En quoi tout en participant aux développements du Grand Paris, le Département continuera à participer activement à l’aménagement des zones rurales, en apportant son concours en matière d’ingénierie territoriales aux petites communes, comme le prévoit la future loi NOTRe ?

Tout à fait. C’est pourquoi, j’ai souhaité que le Département des Yvelines, pour assurer sa mission de solidarité territoriale, renforce son accompagnement aux communes rurales en créant l’Agence d’ingénierie départementale IngénierY’, dont l’ensemble des prestations seront gratuites pour les collectivités adhérentes. L’agence a pour mission d’ accompagner ses adhérents dans la réalisation de leurs projets en assurant selon les cas les études nécessaires, l’assistance à maîtrise d’ouvrage ou la maîtrise d’ouvrage déléguée pour des opérations d’aménagement, des travaux de voirie, d’assainissement et de réseaux divers et des opérations de construction d’équipements publics et de logements.

Enfin, j’estime indissociable le développement de la partie rurale du département et l’aménagement numérique du territoire.

Le Conseil général a décidé de soutenir le déploiement du Haut et du Très Haut Débit en zone peu dense par un investissement massif dans les années à venir. Le développement du numérique est en effet un enjeu d’attractivité territoriale fondamental.

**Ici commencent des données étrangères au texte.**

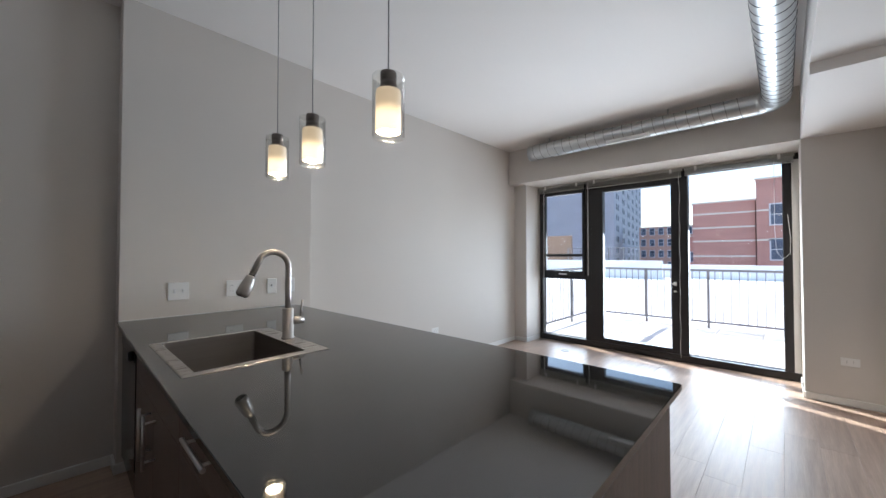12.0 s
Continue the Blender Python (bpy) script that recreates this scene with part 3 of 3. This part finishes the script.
def island_unit(y0, y1, label):
    c = thing("island_cabinet", ((ISL_X + ISL_B) / 2, (y0 + y1) / 2, 0), label, "cabinet", "island base cabinets")
    part("body", a_box(ISL_X + 0.021, ISL_B, y0 + 0.001, y1 - 0.001, 0.10, 0.62), CARCASS, c)
    part("top_rail", a_box(ISL_X + 0.021, ISL_X + 0.035, y0 + 0.001, y1 - 0.001, 0.62, 0.891), CARCASS, c)
    part("toe_kick", a_box(ISL_X + 0.07, ISL_X + 0.085, y0 + 0.001, y1 - 0.001, 0, 0.10), CARCASS, c)
    return c


c = island_unit(1.612, 2.562, "dark taupe wood-grain sink cabinet with two doors")
front("false_front", c, ISL_X, FR, 1.612, 2.562, 0.703, 0.888)
for a, b, hy in ((1.612, 2.072, 2.018), (2.072, 2.562, 2.122)):
    d = front("door", c, ISL_X, FR, a, b, 0.105, 0.703)
    bar_handle(d, ISL_X, hy, 0.585, 0.21, True)
c = island_unit(0.966, 1.610, "dark taupe wood-grain island cabinet with drawer and two doors")
d = front("drawer", c, ISL_X, FR, 0.966, 1.610, 0.703, 0.888)
bar_handle(d, ISL_X, 1.267, 0.826, 0.21, False)
for a, b, hy in ((0.966, 1.276, 1.231), (1.276, 1.610, 1.318)):
    d = front("door", c, ISL_X, FR, a, b, 0.105, 0.703)
    bar_handle(d, ISL_X, hy, 0.578, 0.21, True)
c = island_unit(ISL_Y + 0.022, 0.964, "dark taupe wood-grain island cabinet with three drawers")
for z0, z1, hz in ((0.703, 0.888, 0.824), (0.405, 0.703, 0.645), (0.105, 0.405, 0.345)):
    d = front("drawer", c, ISL_X, FR, ISL_Y + 0.022, 0.964, z0, z1)
    bar_handle(d, ISL_X, 0.742, hz, 0.22, False)
solid("island_end_panel", a_box(ISL_X - 0.002, 1.464, ISL_Y, ISL_Y + 0.02, 0, 0.892, bevel=0.001, seg=1), WOOD_V, "taupe wood-grain panel closing the island end", "panel")
p = thing("socket_plate", (1.09, ISL_Y, 0.62), "small black socket plate on the island end panel", "wall plate")
part("plate", a_box(1.055, 1.125, ISL_Y - 0.006, ISL_Y - 0.0005, 0.56, 0.675, bevel=0.002, seg=1), BLACK_M, p)
for z in (0.597, 0.638):
    part("socket", a_box(1.073, 1.107, ISL_Y - 0.009, ISL_Y - 0.0055, z - 0.014, z + 0.014, bevel=0.001, seg=1), BLACK_G, p)
solid("island_back_panel", a_box(ISL_B + 0.002, ISL_B + 0.022, ISL_Y + 0.021, Y_COL - 0.002, 0, 0.892, bevel=0.001, seg=1), WOOD_V, "taupe wood-grain panel on the back of the island", "panel")


def dishwasher():
    w = thing("dishwasher", (0.7, 2.86, 0), "black built-in dishwasher under the island counter", "dishwasher")
    y0, y1 = 2.566, 3.116
    part("body", a_box(0.44, 1.0, y0 + 0.004, y1 - 0.004, 0.09, 0.86), BLACK_M, w)
    d = part("door", a_box(0.390, 0.438, y0, y1, 0.235, 0.772, bevel=0.005), RANGE_B, w, "glossy black door")
    cp = part("control_panel", a_box(0.386, 0.438, y0, y1, 0.776, 0.884, bevel=0.006), RANGE_B, w)
    part("latch_pocket", a_box(0.3835, 0.388, y0 + 0.14, y1 - 0.14, 0.843, 0.866, bevel=0.002, seg=1), SLOT, cp)
    part("knob", lathe([(0.026, 0.386), (0.026, 0.373), (0.02, 0.366)], y0 + 0.075, 0.80, 20, axis="x"), BLACK_M, cp, "round black dial")
    k = part("lower_panel", a_box(0.395, 0.438, y0 + 0.003, y1 - 0.003, 0.105, 0.222, bevel=0.003), RANGE_B, w)
    part("toe_kick", a_box(0.47, 0.485, y0, y1, 0, 0.10), BLACK_M, w)
    solid("filler_strip", a_box(0.394, 0.425, 3.12, Y_COL - B - 0.001, 0.10, 0.89), WOOD_V, "narrow wood-grain filler beside the dishwasher", "panel")


dishwasher()

# continuous worktop with a cut-out for the sink
SX0, SX1, SY0, SY1 = 0.402, 0.928, 1.630, 2.282
TX0, TX1, TY0, TY1 = 0.362, 1.47, 0.433, Y_COL - 0.001
bm = bmesh.new()
xs, ys = [TX0, SX0 + 0.02, SX1 - 0.02, TX1], [TY0, SY0 + 0.02, SY1 - 0.02, TY1]
vt = {}
for i, x in enumerate(xs):
    for j, y in enumerate(ys):
        for k, z in enumerate((0.893, 0.914)):
            vt[i, j, k] = bm.verts.new((x - 0.010 * (Y_COL - y) if i == 0 else x, y, z))
for i in range(3):
    for j in range(3):
        if (i, j) != (1, 1):
            bm.faces.new((vt[i, j, 1], vt[i + 1, j, 1], vt[i + 1, j + 1, 1], vt[i, j + 1, 1]))
            bm.faces.new((vt[i, j, 0], vt[i, j + 1, 0], vt[i + 1, j + 1, 0], vt[i + 1, j, 0]))
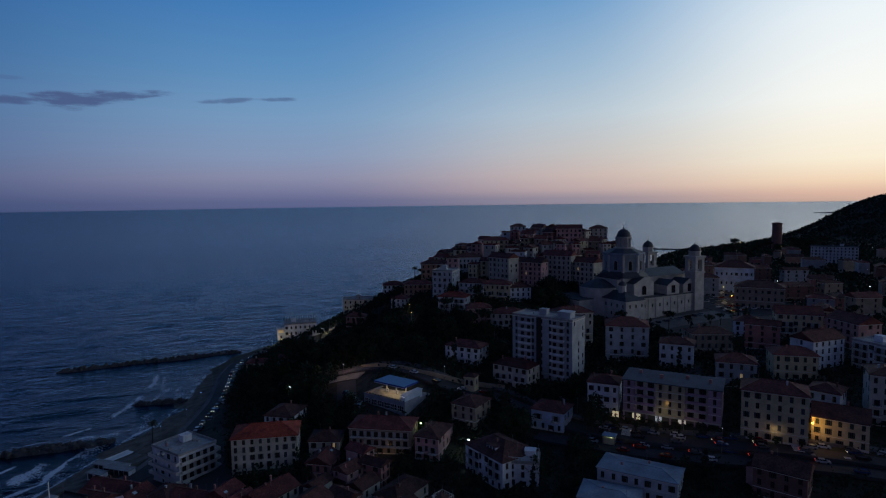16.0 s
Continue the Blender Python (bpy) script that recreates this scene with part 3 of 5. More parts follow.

158 communes et environ 100 000 abonnés seront ainsi concernés. Avec l’aide de l’Etat (Fonds pour la Société Numérique), de la Région et des collectivités concernées, un réseau d’initiative publique sera développé dès 2015. Piloté par un Syndicat Mixte Ouvert que je souhaite créer, il permettra d’améliorer l’accès aux services numériques des populations concernées, soit par le raccordement de la fibre jusqu’à l’abonné, soit par de la montée en débit là où cela s’avère économiquement et techniquement plus pertinent.